Everything in the listing except the pictures should be written out exactly.

-- begin DATA PROVIDED --

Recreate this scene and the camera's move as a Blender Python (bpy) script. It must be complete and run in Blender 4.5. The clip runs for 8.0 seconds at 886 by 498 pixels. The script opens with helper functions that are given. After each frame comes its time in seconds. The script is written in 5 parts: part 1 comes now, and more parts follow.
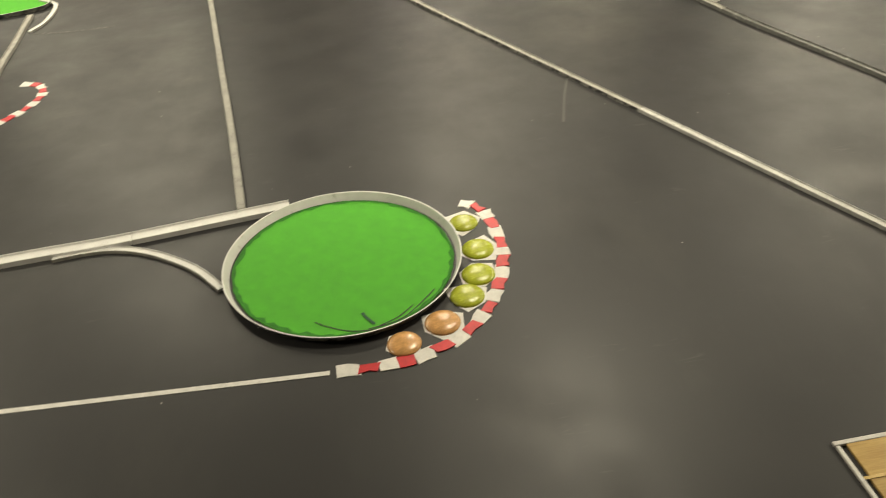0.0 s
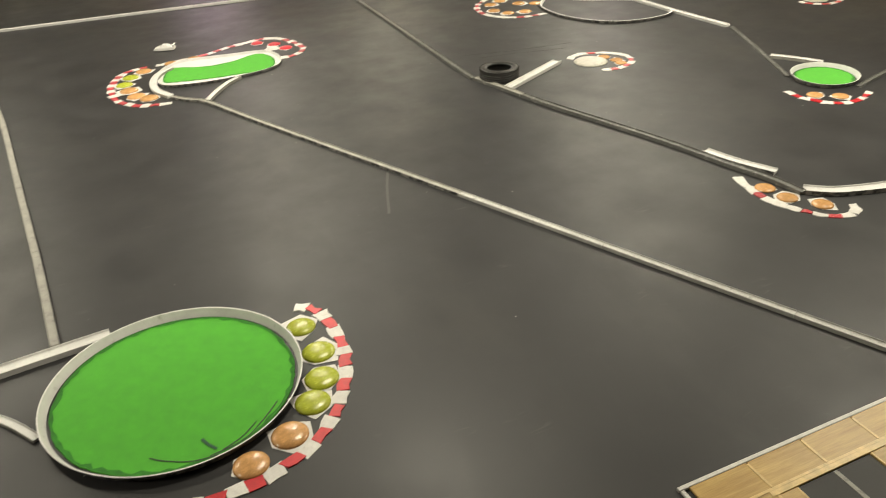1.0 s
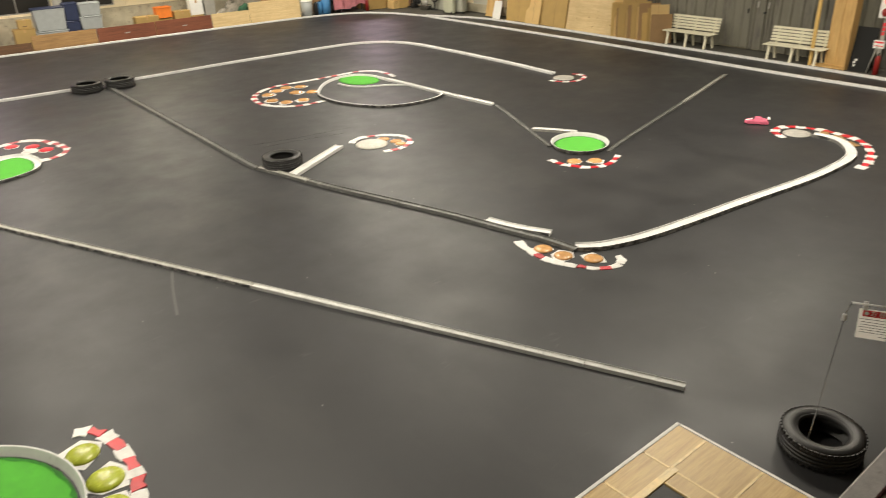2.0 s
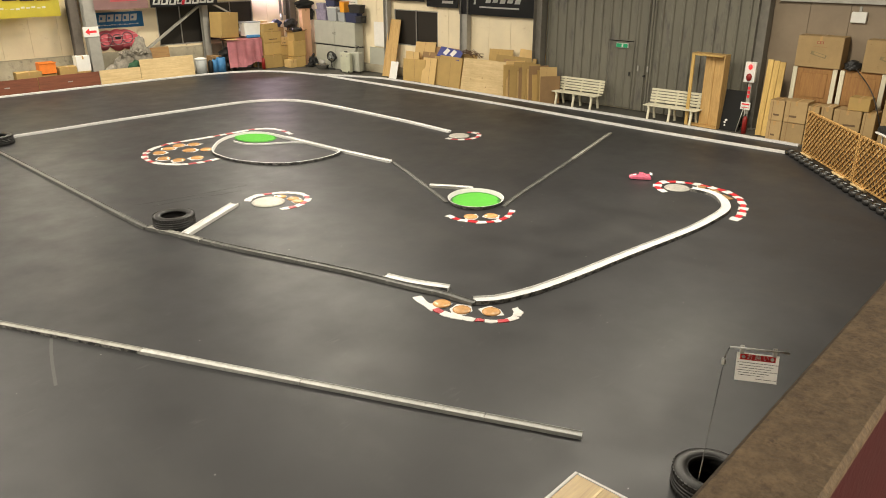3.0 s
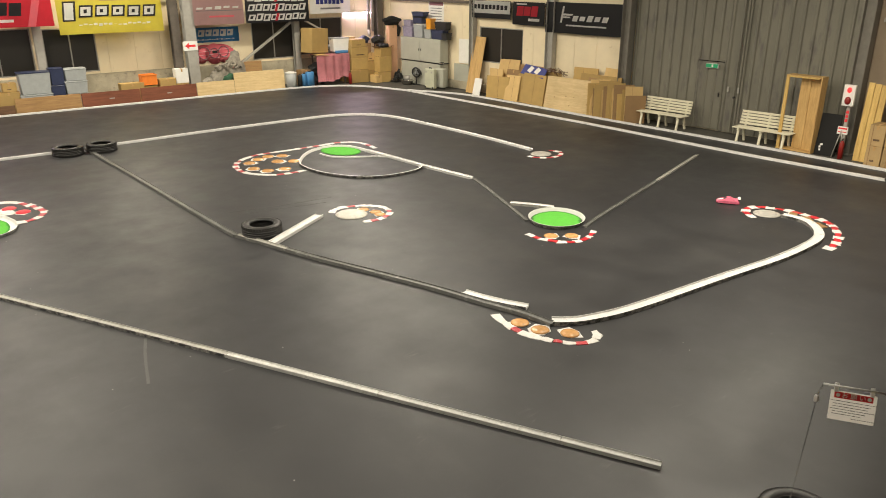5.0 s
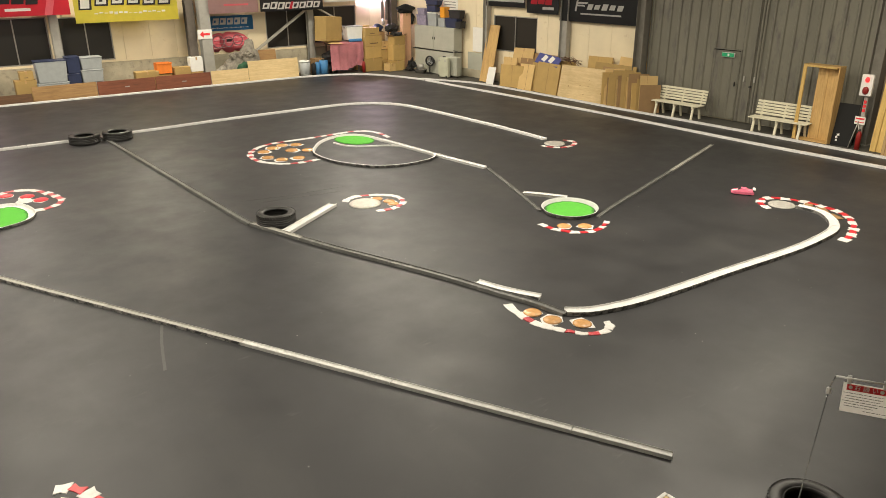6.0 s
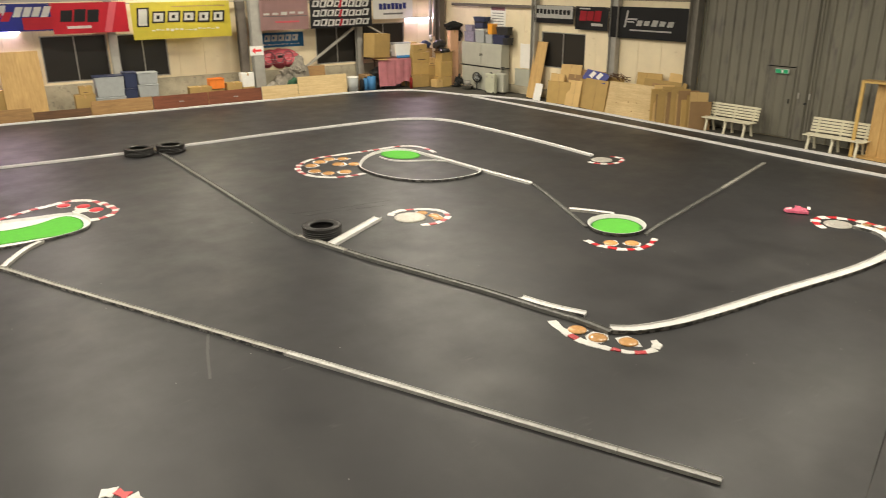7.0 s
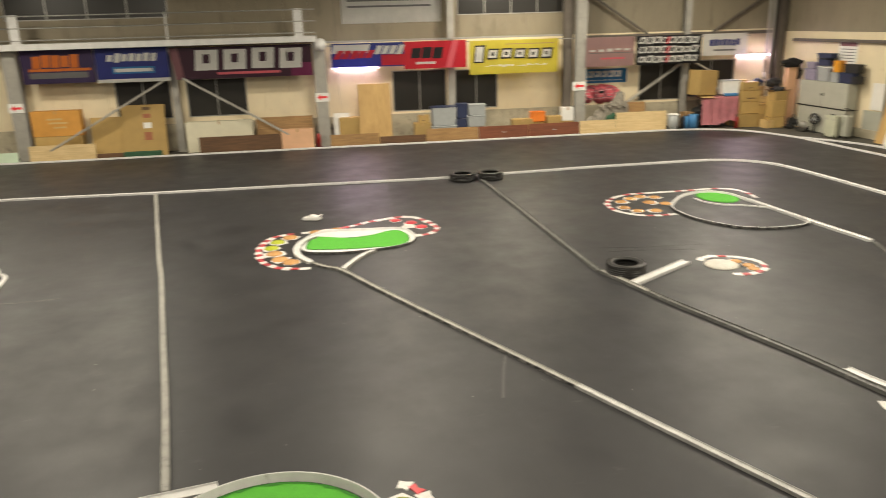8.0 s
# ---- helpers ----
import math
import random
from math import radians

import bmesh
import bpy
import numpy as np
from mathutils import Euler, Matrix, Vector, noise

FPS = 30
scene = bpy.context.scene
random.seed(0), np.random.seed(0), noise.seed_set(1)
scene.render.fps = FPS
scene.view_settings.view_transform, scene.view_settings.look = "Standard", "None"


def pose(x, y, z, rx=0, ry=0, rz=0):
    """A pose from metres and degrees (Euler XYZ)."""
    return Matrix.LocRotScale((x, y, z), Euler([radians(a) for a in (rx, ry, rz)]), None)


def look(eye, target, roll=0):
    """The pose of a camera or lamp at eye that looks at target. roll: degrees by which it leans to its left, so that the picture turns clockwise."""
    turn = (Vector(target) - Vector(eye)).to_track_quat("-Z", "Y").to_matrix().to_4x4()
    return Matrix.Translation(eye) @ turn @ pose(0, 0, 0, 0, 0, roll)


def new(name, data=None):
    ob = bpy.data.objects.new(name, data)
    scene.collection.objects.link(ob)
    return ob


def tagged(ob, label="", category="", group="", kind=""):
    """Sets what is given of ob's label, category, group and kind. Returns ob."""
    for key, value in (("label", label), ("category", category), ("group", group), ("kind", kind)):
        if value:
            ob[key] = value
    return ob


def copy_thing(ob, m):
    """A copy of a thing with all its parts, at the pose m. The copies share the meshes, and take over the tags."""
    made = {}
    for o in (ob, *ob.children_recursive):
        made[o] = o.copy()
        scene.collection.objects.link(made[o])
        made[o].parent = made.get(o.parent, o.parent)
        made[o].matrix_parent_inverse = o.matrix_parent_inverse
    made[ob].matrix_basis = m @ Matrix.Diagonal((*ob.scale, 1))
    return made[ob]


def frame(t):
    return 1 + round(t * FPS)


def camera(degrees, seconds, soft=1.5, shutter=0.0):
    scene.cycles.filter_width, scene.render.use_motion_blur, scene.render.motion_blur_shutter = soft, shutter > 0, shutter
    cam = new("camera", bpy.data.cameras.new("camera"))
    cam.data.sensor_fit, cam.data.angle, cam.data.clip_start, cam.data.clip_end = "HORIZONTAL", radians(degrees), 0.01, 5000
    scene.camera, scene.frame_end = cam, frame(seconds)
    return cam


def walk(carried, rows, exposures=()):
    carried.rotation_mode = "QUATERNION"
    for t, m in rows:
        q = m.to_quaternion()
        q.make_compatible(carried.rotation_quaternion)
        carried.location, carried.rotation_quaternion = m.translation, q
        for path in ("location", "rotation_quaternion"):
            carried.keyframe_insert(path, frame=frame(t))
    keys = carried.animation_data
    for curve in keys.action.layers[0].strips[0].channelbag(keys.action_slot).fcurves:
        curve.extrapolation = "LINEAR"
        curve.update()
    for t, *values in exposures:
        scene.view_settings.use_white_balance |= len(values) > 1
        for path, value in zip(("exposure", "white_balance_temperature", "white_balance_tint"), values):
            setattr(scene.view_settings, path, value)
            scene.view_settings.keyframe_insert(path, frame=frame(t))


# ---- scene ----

-- end DATA PROVIDED --

:: RESULT OF THE TASK ::
Recreate this scene and the camera's move as a Blender Python (bpy) script. It must be complete and run in Blender 4.5. The clip runs for 8.0 seconds at 886 by 498 pixels. The script opens with helper functions that are given. After each frame comes its time in seconds. The script is written in 5 parts: part 1 comes now, and more parts follow.
0.0 s
1.0 s
2.0 s
3.0 s
5.0 s
6.0 s
7.0 s
8.0 s
# ---- helpers ----
import math
import random
from math import radians

import bmesh
import bpy
import numpy as np
from mathutils import Euler, Matrix, Vector, noise

FPS = 30
scene = bpy.context.scene
random.seed(0), np.random.seed(0), noise.seed_set(1)
scene.render.fps = FPS
scene.view_settings.view_transform, scene.view_settings.look = "Standard", "None"


def pose(x, y, z, rx=0, ry=0, rz=0):
    """A pose from metres and degrees (Euler XYZ)."""
    return Matrix.LocRotScale((x, y, z), Euler([radians(a) for a in (rx, ry, rz)]), None)


def look(eye, target, roll=0):
    """The pose of a camera or lamp at eye that looks at target. roll: degrees by which it leans to its left, so that the picture turns clockwise."""
    turn = (Vector(target) - Vector(eye)).to_track_quat("-Z", "Y").to_matrix().to_4x4()
    return Matrix.Translation(eye) @ turn @ pose(0, 0, 0, 0, 0, roll)


def new(name, data=None):
    ob = bpy.data.objects.new(name, data)
    scene.collection.objects.link(ob)
    return ob


def tagged(ob, label="", category="", group="", kind=""):
    """Sets what is given of ob's label, category, group and kind. Returns ob."""
    for key, value in (("label", label), ("category", category), ("group", group), ("kind", kind)):
        if value:
            ob[key] = value
    return ob


def copy_thing(ob, m):
    """A copy of a thing with all its parts, at the pose m. The copies share the meshes, and take over the tags."""
    made = {}
    for o in (ob, *ob.children_recursive):
        made[o] = o.copy()
        scene.collection.objects.link(made[o])
        made[o].parent = made.get(o.parent, o.parent)
        made[o].matrix_parent_inverse = o.matrix_parent_inverse
    made[ob].matrix_basis = m @ Matrix.Diagonal((*ob.scale, 1))
    return made[ob]


def frame(t):
    return 1 + round(t * FPS)


def camera(degrees, seconds, soft=1.5, shutter=0.0):
    scene.cycles.filter_width, scene.render.use_motion_blur, scene.render.motion_blur_shutter = soft, shutter > 0, shutter
    cam = new("camera", bpy.data.cameras.new("camera"))
    cam.data.sensor_fit, cam.data.angle, cam.data.clip_start, cam.data.clip_end = "HORIZONTAL", radians(degrees), 0.01, 5000
    scene.camera, scene.frame_end = cam, frame(seconds)
    return cam


def walk(carried, rows, exposures=()):
    carried.rotation_mode = "QUATERNION"
    for t, m in rows:
        q = m.to_quaternion()
        q.make_compatible(carried.rotation_quaternion)
        carried.location, carried.rotation_quaternion = m.translation, q
        for path in ("location", "rotation_quaternion"):
            carried.keyframe_insert(path, frame=frame(t))
    keys = carried.animation_data
    for curve in keys.action.layers[0].strips[0].channelbag(keys.action_slot).fcurves:
        curve.extrapolation = "LINEAR"
        curve.update()
    for t, *values in exposures:
        scene.view_settings.use_white_balance |= len(values) > 1
        for path, value in zip(("exposure", "white_balance_temperature", "white_balance_tint"), values):
            setattr(scene.view_settings, path, value)
            scene.view_settings.keyframe_insert(path, frame=frame(t))


# ---- scene ----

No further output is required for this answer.